Aunque de estilo elegante y limpio, Berthet no es un dibujante espectacular. Sin embargo, es en su discreción donde reside su encanto. Sus páginas y viñetas están cuidadosamente planificadas para que la narración discurra de forma impecable y su trabajo de documentación a la hora de ambientar la historia es sobresaliente: incluye multitud de detalles en paisajes naturales y urbanos, vestimenta, armamento… sin por ello recargar las viñetas ni pavonearse por la investigación histórica realizada. Sabedor de que no tiene una línea llamativa, sacrifica gustoso la espectacularidad a favor de la claridad y precisión expositivas, consiguiendo bellas composiciones y un ritmo perfecto. Si acaso se le puede reprochar, como he mencionado más arriba, que su línea suave y casi caricaturesca no acabe de sintonizar bien con una historia tan brutal y malsana como la que escribe Foerster, y que tampoco esté a la altura a la hora de recrear la maravillosa y variada geografía y naturaleza del Oeste.
Pero es que además, “Perros de la Pradera”, como ya he dicho, es un comic que se puede disfrutar por sí mismo.
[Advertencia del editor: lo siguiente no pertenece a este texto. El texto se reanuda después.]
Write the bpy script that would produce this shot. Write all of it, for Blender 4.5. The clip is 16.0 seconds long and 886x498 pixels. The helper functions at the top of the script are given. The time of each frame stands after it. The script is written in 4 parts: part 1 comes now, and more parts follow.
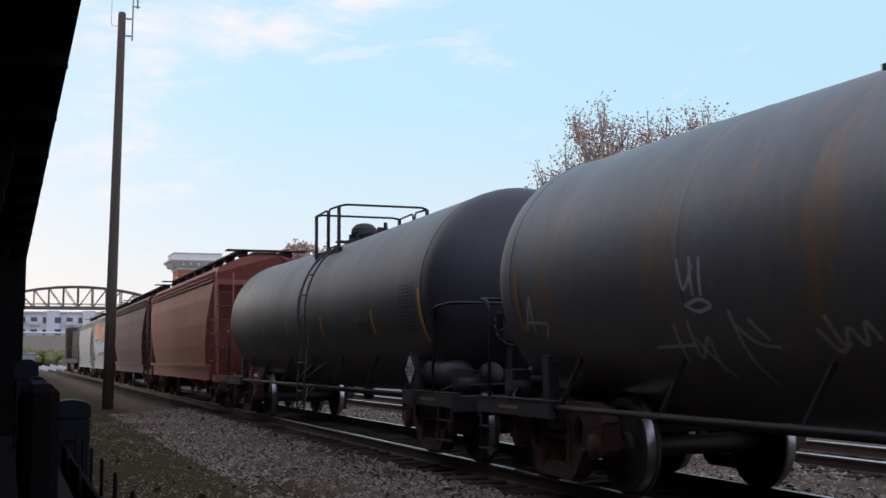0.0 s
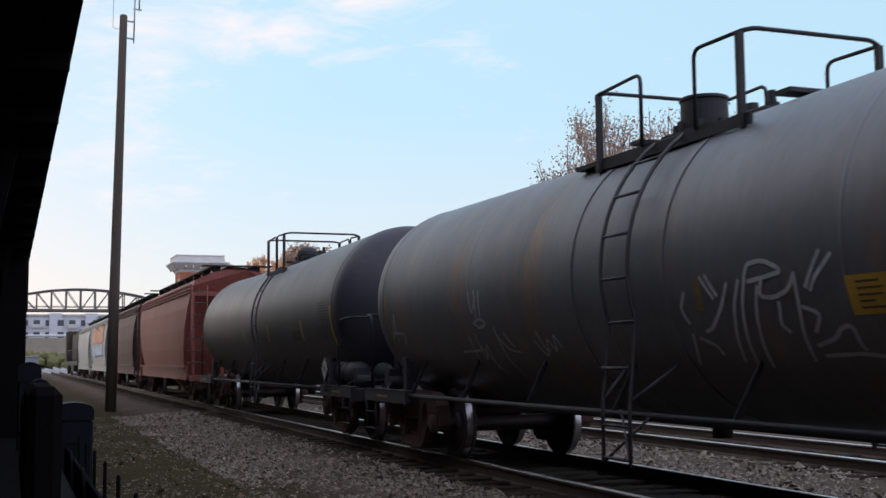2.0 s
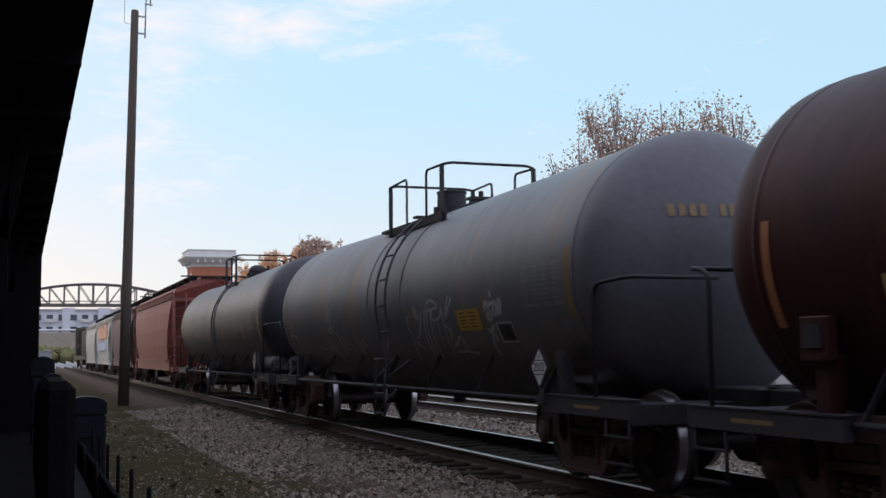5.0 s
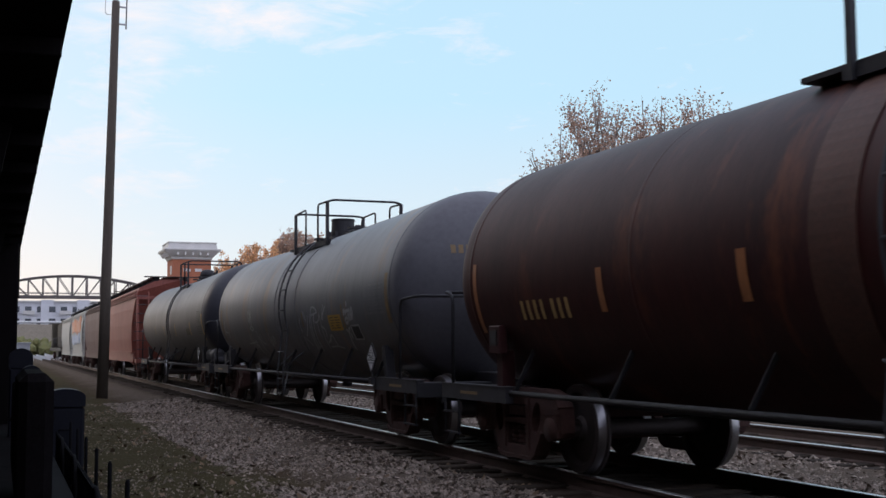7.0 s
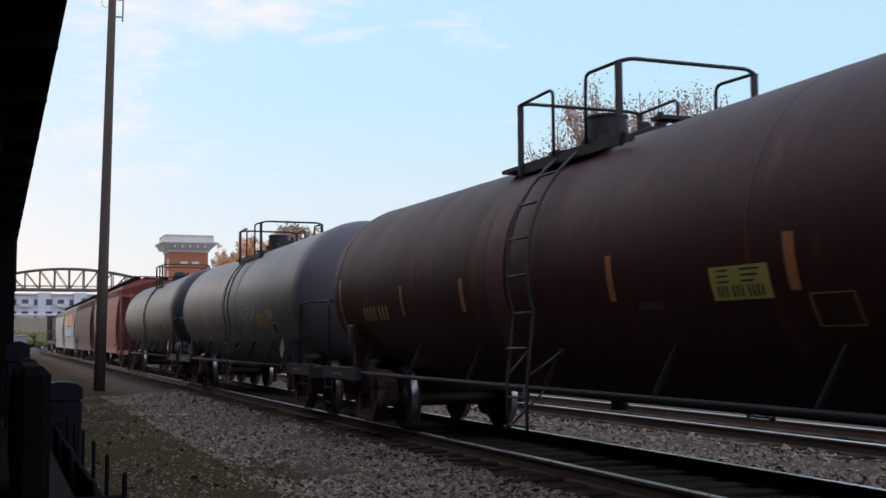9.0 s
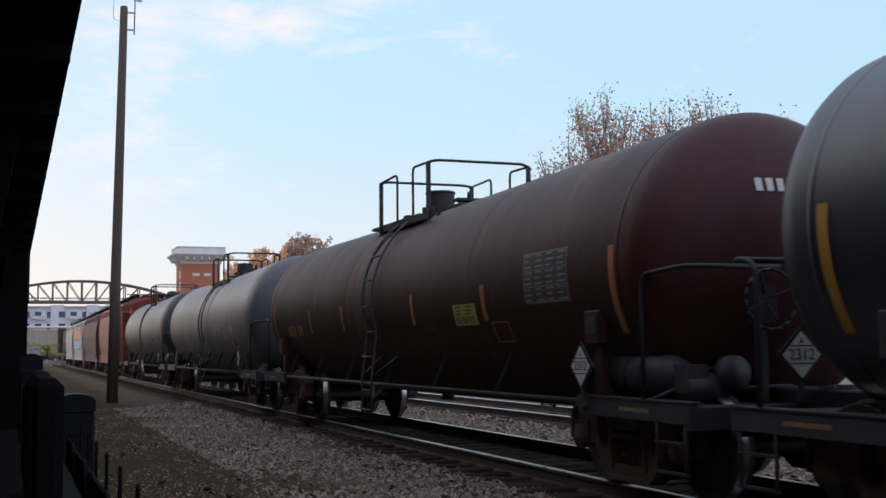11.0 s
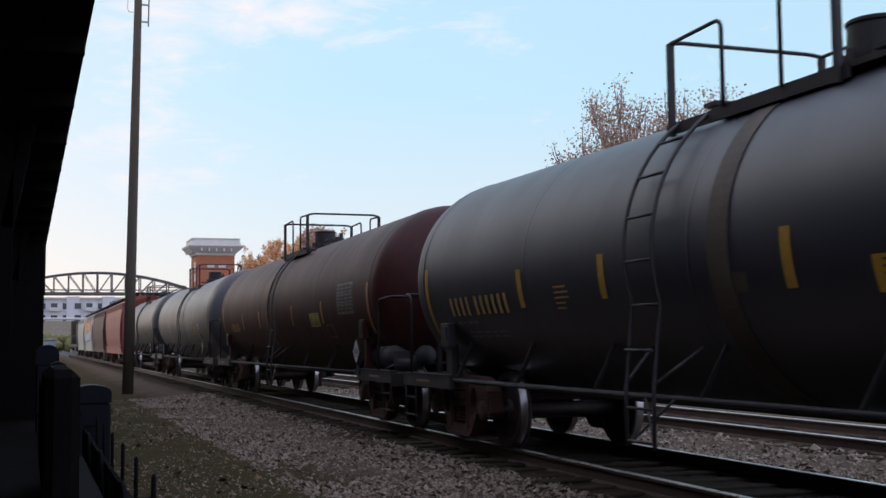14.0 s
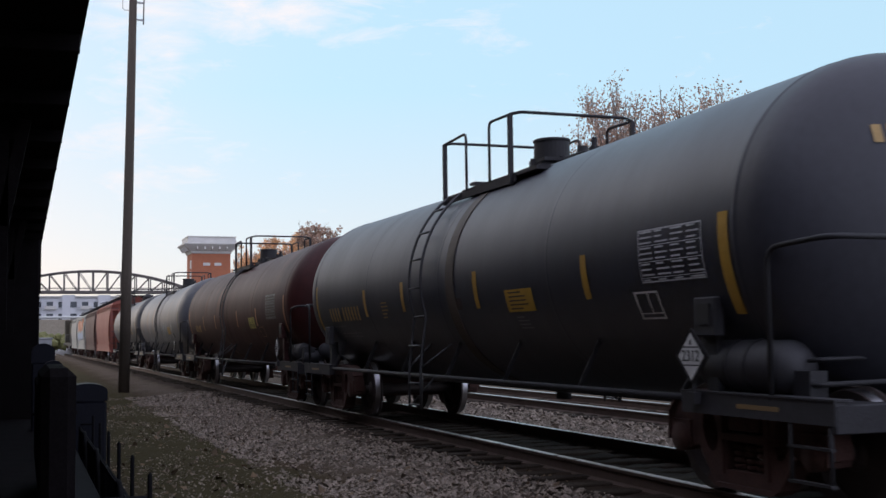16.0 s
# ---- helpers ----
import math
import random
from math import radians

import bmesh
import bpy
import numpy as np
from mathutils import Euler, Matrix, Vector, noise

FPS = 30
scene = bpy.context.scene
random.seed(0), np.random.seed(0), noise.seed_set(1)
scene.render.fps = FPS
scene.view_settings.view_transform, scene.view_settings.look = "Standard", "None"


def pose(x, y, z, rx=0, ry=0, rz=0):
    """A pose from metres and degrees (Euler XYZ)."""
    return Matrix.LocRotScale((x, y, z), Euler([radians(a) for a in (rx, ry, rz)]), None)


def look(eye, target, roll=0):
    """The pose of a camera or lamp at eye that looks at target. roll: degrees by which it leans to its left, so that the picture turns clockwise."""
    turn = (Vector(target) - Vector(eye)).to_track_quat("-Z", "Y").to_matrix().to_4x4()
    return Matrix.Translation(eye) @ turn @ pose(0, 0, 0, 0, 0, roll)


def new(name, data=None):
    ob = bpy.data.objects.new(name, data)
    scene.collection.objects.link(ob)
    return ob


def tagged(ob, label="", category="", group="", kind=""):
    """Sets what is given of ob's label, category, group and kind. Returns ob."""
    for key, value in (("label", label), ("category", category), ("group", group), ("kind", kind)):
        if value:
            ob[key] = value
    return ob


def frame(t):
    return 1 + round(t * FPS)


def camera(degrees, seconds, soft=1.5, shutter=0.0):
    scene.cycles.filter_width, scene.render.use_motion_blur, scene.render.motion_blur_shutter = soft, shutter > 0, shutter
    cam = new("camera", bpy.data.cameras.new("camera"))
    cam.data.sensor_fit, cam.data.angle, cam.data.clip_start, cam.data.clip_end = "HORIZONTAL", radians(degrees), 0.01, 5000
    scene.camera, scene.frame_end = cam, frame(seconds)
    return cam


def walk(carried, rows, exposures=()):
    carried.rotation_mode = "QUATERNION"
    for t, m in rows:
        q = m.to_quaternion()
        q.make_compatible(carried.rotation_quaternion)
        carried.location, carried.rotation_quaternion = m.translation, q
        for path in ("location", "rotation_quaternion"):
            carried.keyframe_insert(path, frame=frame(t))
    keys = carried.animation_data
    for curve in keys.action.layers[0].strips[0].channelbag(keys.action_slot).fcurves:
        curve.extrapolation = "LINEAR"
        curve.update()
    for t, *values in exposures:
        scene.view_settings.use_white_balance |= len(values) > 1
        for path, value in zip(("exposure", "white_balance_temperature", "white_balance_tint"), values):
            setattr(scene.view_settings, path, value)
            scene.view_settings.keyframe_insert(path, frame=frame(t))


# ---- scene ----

# ---- camera and its way ----
EYE = 1.283         # above the rail's top, which is z = 0
TRACK = 6.207       # the track's middle, to the right of the camera
cam = camera(42.0, 16.0, soft=1.5, shutter=0.4)
TURNS = [  # seconds, degrees to the right of the track, upwards, lean
    (0, 20.71, 5.30, -0.32), (0.5, 20.63, 5.29, -0.43), (1, 20.48, 5.35, -0.39), (1.5, 20.59, 5.42, -0.47), (2, 20.60, 5.36, -0.54),
    (2.5, 20.49, 5.31, -0.65), (3, 20.21, 5.25, -0.62), (3.5, 20.00, 5.21, -0.62), (4, 19.88, 5.17, -0.65), (6.5, 20.73, 4.85, -0.42),
    (7, 20.97, 4.77, -0.31), (7.5, 21.03, 4.68, -0.32), (8, 21.07, 4.63, -0.44), (8.5, 21.07, 4.53, -0.43), (9, 21.11, 4.42, -0.30),
    (11.5, 20.29, 5.01, -0.71), (12, 20.01, 4.99, -0.83), (12.5, 19.81, 4.91, -0.88), (13, 19.74, 4.76, -0.66), (13.5, 19.73, 4.60, -0.53),
    (14, 19.84, 4.50, -0.62), (14.5, 20.04, 4.51, -0.63), (15, 20.16, 4.41, -0.59), (15.5, 20.12, 4.34, -0.64), (16, 20.04, 4.38, -0.76)]
walk(cam, [(t, pose(0, 0, EYE, 90 + up, 0, -right) @ pose(0, 0, 0, 0, 0, lean)) for t, right, up, lean in TURNS],
     [(0, 0.0, 6500, 15), (16, 0.0, 6500, 15)])

# how far the train has gone
GONE_T = [0, 0.5, 1, 1.5, 2, 2.5, 3, 3.5, 4, 6.5, 7, 7.5, 8, 8.5, 9, 11.5, 12, 12.5, 13, 13.5, 14, 14.5, 15, 15.5, 16]
GONE_S = [0.00, 1.13, 2.25, 3.33, 4.44, 5.58, 6.76, 7.94, 9.15, 15.28, 16.56, 17.84, 19.16, 20.49, 21.82, 28.73, 30.11, 31.48, 32.81, 34.11, 35.46, 36.85, 38.24, 39.70, 41.19]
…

No existen precuelas ni continuaciones ni es necesario leer otros álbumes anteriores o posteriores para entender la historia. El lector puede sentarse tranquilamente, empezarla y terminarla, lo cual es casi un lujo en estos tiempos de sagas multivolumen de duración eterna.
“Perros de la Pradera” es un álbum indicado para amantes del western, sobre todo en su vertiente más desmitificadora aun cuando recurra a muchas figuras y lugares comunes de la mitología del género: hay tiroteos, persecuciones a caballo, bosques y praderas, indios, promontorios rocosos ideales para emboscadas, cementerios en pueblos abandonados, peleas en saloons, pistoleros, cazarrecompensas, búfalos, polvo, sangre, pólvora… todo ello integrado en una lectura entretenida y ágil. Aunque no se trata ni mucho menos de una obra revolucionaria y aunque la trama resulta algo previsible, tópica en su caracterización y lastrada por algunos de los defectos que he mencionado más arriba, está bien narrada, ofrece intensidad emocional y un dibujo de gran calidad.